Work out how many lines hold the string "label". The answer is a single number, nothing more.

Recorded information:
Start

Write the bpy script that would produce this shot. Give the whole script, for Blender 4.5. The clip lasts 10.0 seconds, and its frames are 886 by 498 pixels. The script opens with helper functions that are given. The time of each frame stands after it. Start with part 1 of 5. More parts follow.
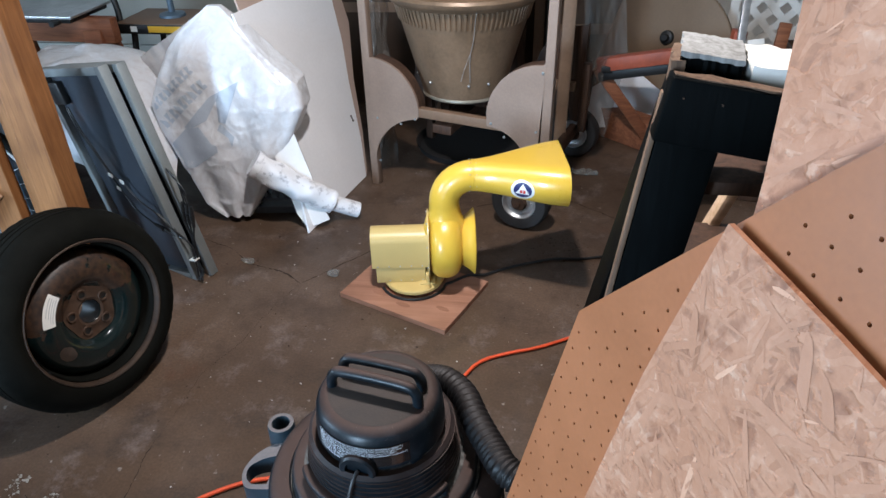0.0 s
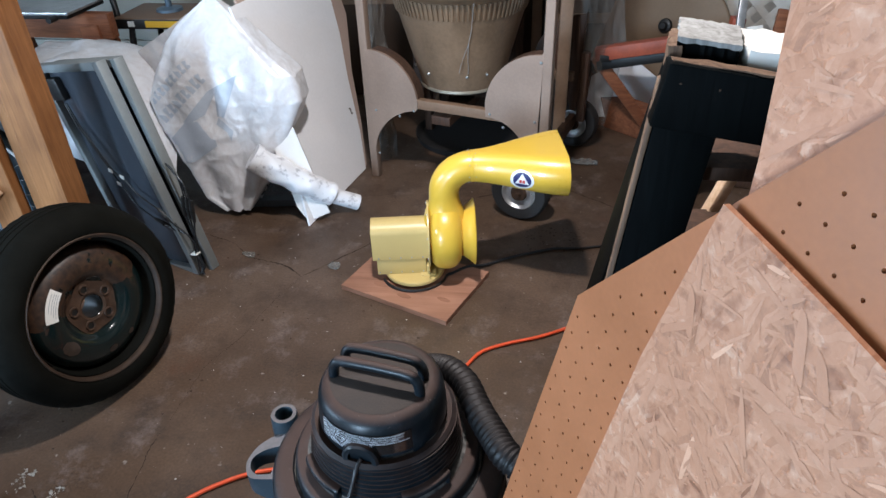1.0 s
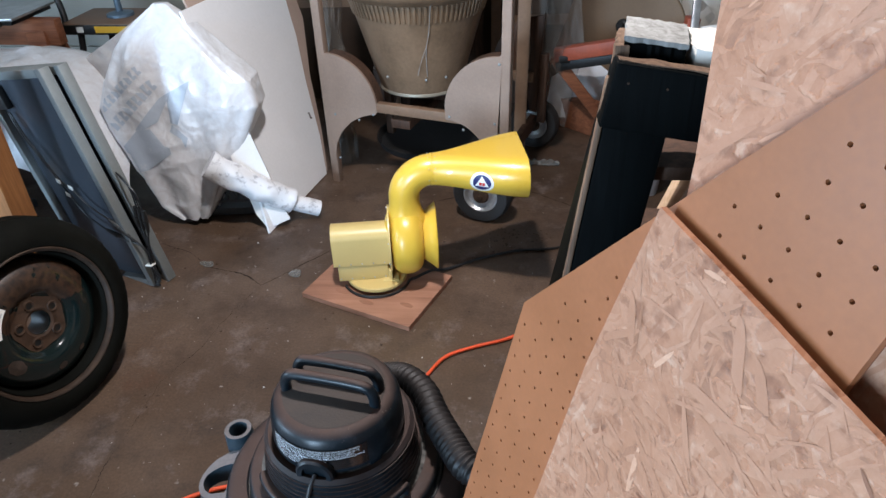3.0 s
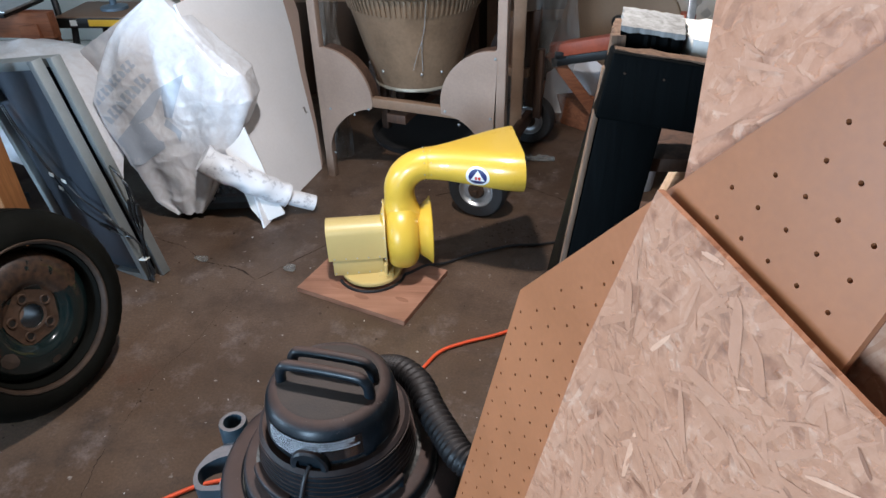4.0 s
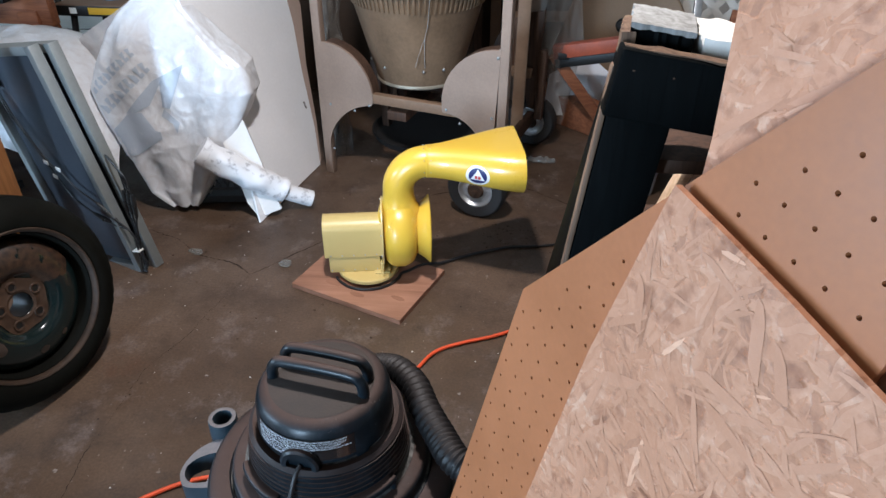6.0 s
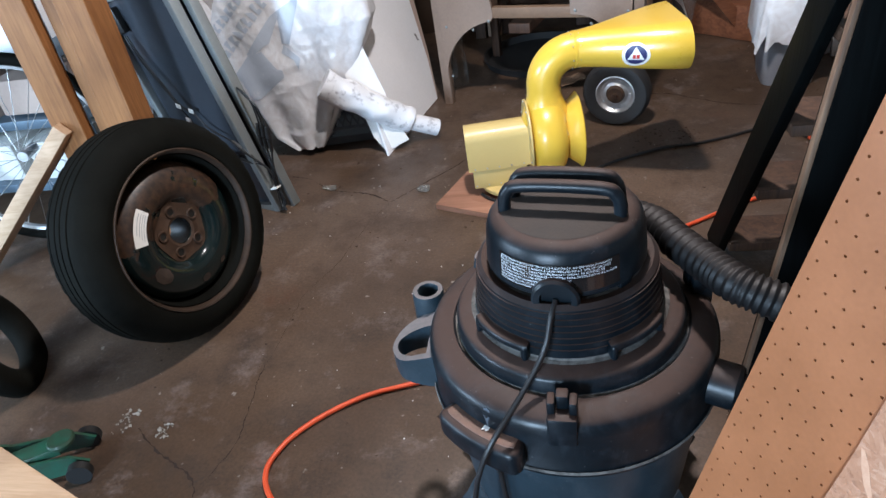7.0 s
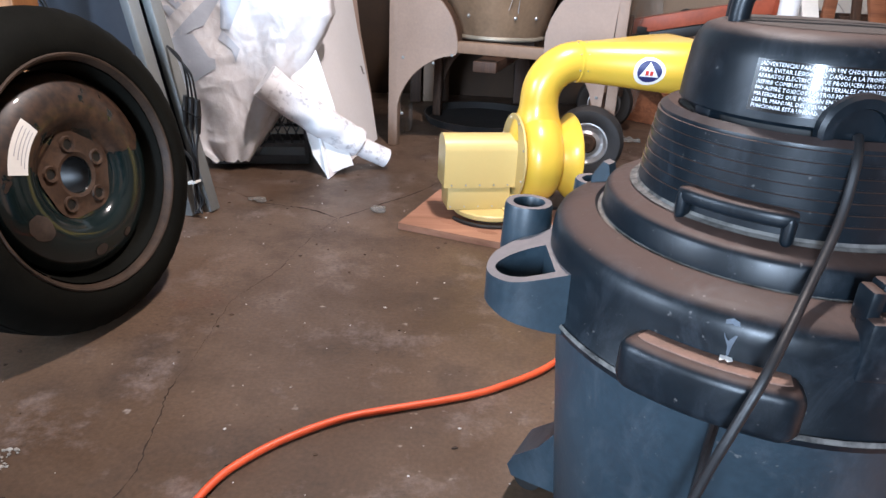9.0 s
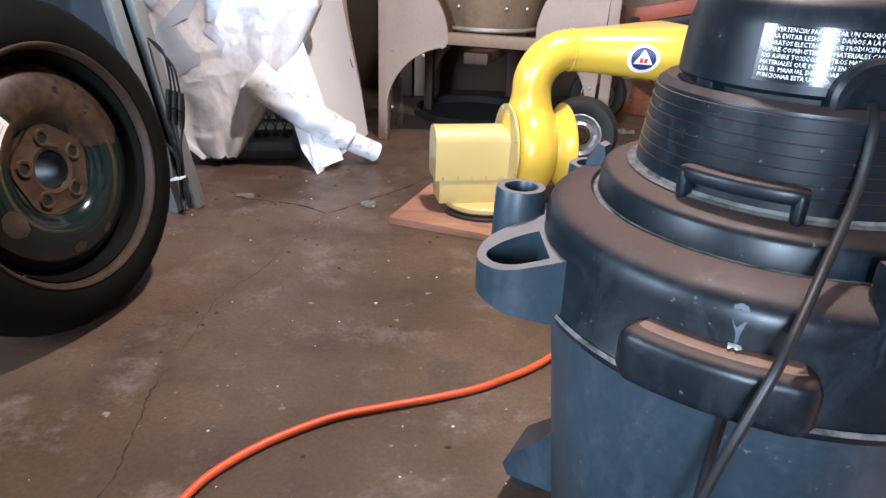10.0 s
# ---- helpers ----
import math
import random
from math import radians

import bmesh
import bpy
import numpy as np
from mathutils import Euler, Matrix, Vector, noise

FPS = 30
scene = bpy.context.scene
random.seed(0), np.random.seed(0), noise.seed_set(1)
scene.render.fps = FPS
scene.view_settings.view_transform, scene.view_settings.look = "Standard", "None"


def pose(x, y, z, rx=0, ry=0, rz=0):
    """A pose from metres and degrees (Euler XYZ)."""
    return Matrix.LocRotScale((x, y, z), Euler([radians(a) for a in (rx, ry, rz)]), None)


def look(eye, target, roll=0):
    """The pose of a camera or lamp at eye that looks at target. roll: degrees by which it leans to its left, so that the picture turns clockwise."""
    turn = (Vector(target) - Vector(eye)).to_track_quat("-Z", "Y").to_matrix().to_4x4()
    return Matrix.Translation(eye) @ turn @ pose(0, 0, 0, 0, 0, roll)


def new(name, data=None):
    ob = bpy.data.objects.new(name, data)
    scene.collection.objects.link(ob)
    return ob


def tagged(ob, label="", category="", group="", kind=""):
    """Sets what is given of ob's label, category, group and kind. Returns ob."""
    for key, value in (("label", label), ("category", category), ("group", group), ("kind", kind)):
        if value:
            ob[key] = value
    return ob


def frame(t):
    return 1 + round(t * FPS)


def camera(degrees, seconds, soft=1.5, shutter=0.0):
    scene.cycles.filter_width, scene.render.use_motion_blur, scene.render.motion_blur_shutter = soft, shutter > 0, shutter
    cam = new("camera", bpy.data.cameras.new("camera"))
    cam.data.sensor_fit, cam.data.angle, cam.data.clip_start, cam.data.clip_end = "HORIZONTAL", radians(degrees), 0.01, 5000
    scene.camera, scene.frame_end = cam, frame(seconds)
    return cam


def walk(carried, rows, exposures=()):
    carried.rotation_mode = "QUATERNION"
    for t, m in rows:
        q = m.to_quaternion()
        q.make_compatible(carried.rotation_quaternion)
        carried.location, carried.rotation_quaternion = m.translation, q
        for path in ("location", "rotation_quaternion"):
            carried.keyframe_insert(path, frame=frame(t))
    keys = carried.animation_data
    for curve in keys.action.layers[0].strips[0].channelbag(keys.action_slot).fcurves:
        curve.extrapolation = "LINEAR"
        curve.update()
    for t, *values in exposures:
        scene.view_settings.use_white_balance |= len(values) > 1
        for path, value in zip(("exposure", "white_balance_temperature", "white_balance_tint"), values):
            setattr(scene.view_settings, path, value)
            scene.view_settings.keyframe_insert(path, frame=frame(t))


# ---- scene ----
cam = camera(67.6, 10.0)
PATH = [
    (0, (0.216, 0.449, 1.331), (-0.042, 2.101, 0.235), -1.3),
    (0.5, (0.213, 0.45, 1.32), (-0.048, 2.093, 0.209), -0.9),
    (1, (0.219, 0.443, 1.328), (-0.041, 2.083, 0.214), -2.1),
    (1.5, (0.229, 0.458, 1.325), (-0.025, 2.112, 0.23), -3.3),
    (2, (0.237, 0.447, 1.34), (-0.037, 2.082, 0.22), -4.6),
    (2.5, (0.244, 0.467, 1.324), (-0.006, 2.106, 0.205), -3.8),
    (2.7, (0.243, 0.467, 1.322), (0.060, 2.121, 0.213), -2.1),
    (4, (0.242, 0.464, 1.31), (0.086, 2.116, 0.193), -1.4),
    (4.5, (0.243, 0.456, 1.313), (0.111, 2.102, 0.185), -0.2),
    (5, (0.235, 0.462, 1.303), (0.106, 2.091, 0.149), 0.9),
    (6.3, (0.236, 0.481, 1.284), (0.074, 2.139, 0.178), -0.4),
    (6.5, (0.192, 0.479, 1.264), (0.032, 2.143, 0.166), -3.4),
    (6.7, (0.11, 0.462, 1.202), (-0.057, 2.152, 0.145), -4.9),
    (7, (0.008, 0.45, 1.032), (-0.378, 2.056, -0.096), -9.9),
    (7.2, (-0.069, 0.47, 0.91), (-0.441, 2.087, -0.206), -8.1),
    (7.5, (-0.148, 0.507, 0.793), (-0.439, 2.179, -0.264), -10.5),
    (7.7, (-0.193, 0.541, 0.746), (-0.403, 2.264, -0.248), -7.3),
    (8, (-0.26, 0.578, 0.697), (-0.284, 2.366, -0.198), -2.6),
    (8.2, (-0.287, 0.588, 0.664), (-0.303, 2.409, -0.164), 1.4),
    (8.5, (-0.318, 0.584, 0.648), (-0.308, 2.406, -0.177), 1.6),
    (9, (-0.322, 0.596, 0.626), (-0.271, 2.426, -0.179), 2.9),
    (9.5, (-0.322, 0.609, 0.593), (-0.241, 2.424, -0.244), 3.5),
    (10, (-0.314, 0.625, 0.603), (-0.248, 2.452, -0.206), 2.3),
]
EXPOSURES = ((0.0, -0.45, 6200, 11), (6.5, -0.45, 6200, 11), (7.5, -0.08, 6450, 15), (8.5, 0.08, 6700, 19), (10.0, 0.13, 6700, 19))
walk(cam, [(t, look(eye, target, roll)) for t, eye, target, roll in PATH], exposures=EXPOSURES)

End

Task answer: 3